__TASK DESCRIPTION__. Write out each line that follows exactly as it stands, without the pictures.

__DATA SEGMENT__.

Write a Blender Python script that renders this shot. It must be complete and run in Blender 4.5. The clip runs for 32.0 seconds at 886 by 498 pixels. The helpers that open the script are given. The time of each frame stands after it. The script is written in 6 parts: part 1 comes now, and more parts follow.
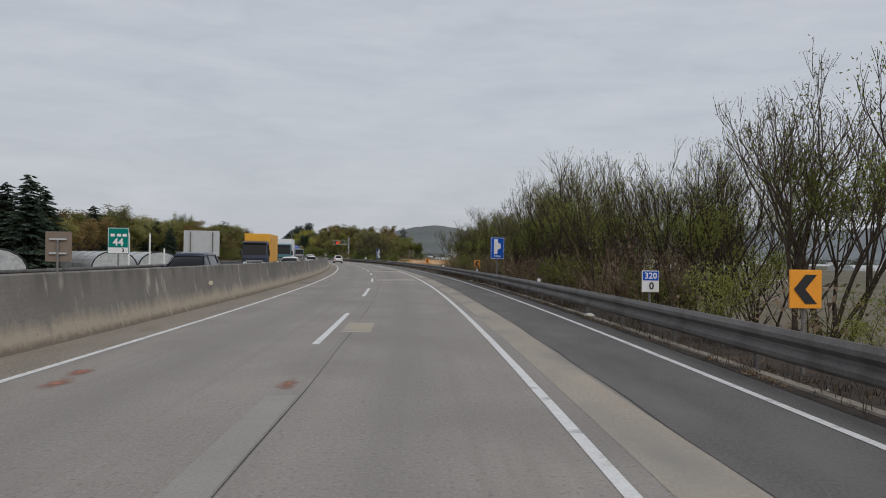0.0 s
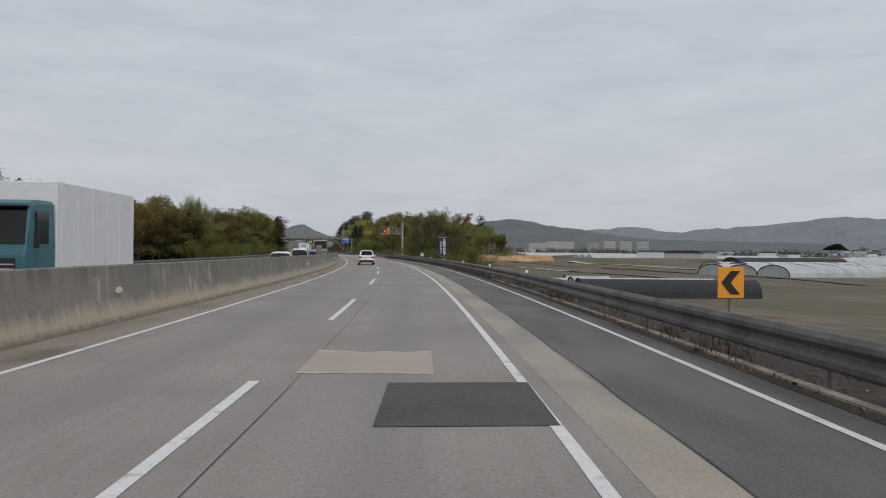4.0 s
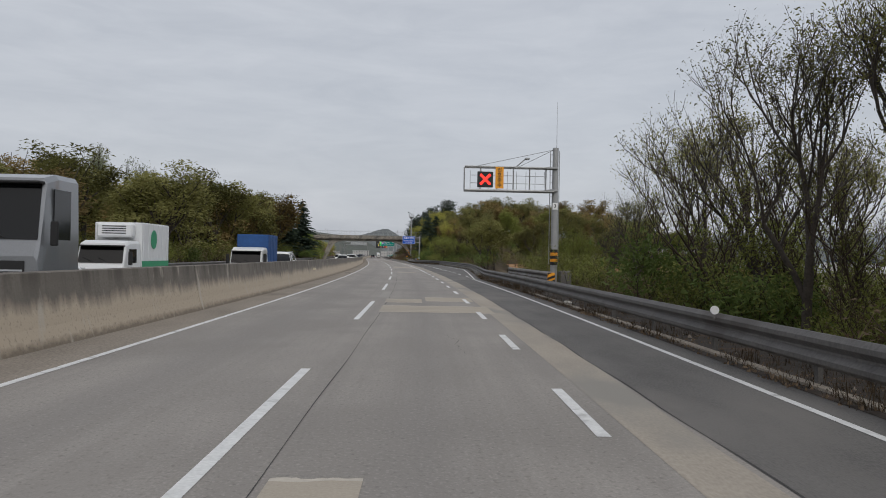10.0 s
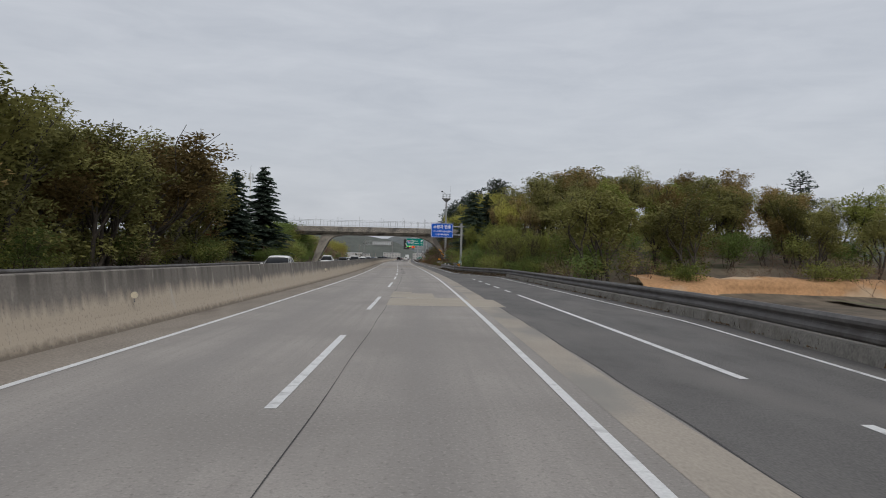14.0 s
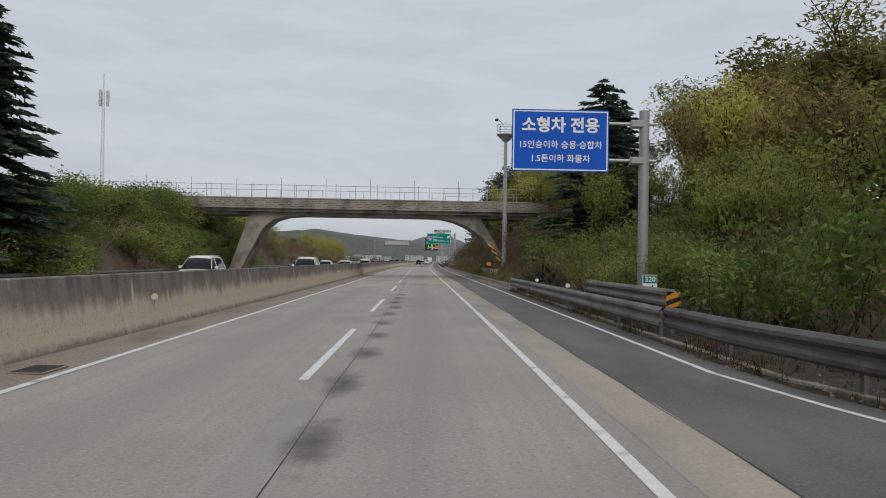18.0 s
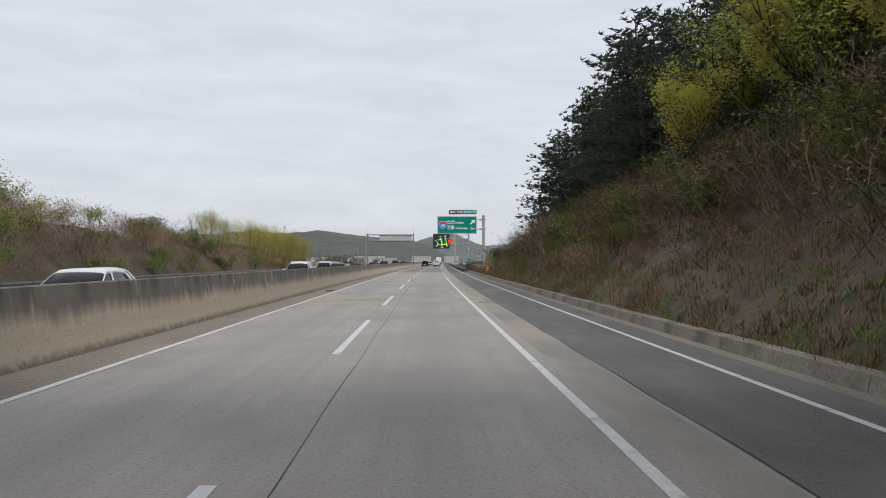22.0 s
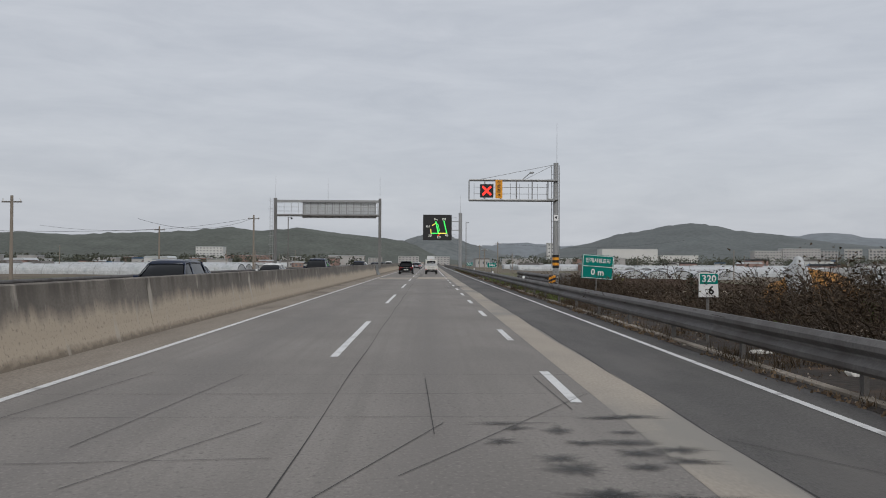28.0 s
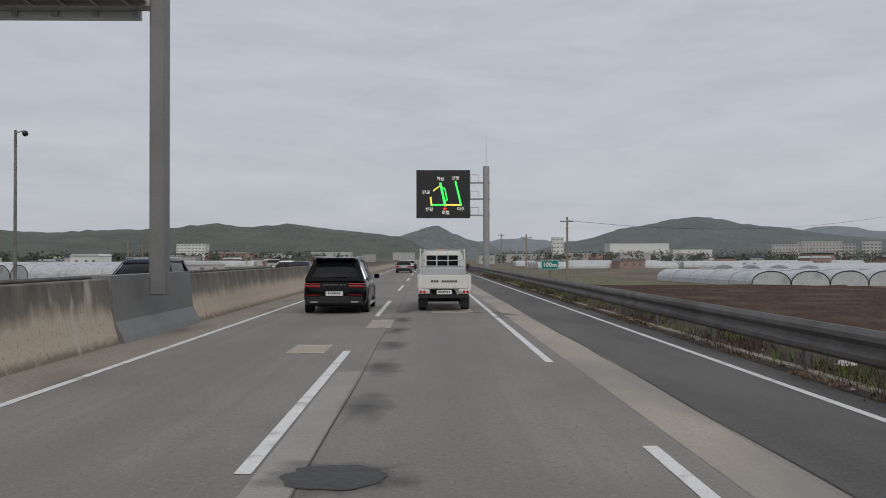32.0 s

__ANSWER TO THE PROBLEM__.
Write a Blender Python script that renders this shot. It must be complete and run in Blender 4.5. The clip runs for 32.0 seconds at 886 by 498 pixels. The helpers that open the script are given. The time of each frame stands after it. The script is written in 6 parts: part 1 comes now, and more parts follow.
0.0 s
4.0 s
10.0 s
14.0 s
18.0 s
22.0 s
28.0 s
32.0 s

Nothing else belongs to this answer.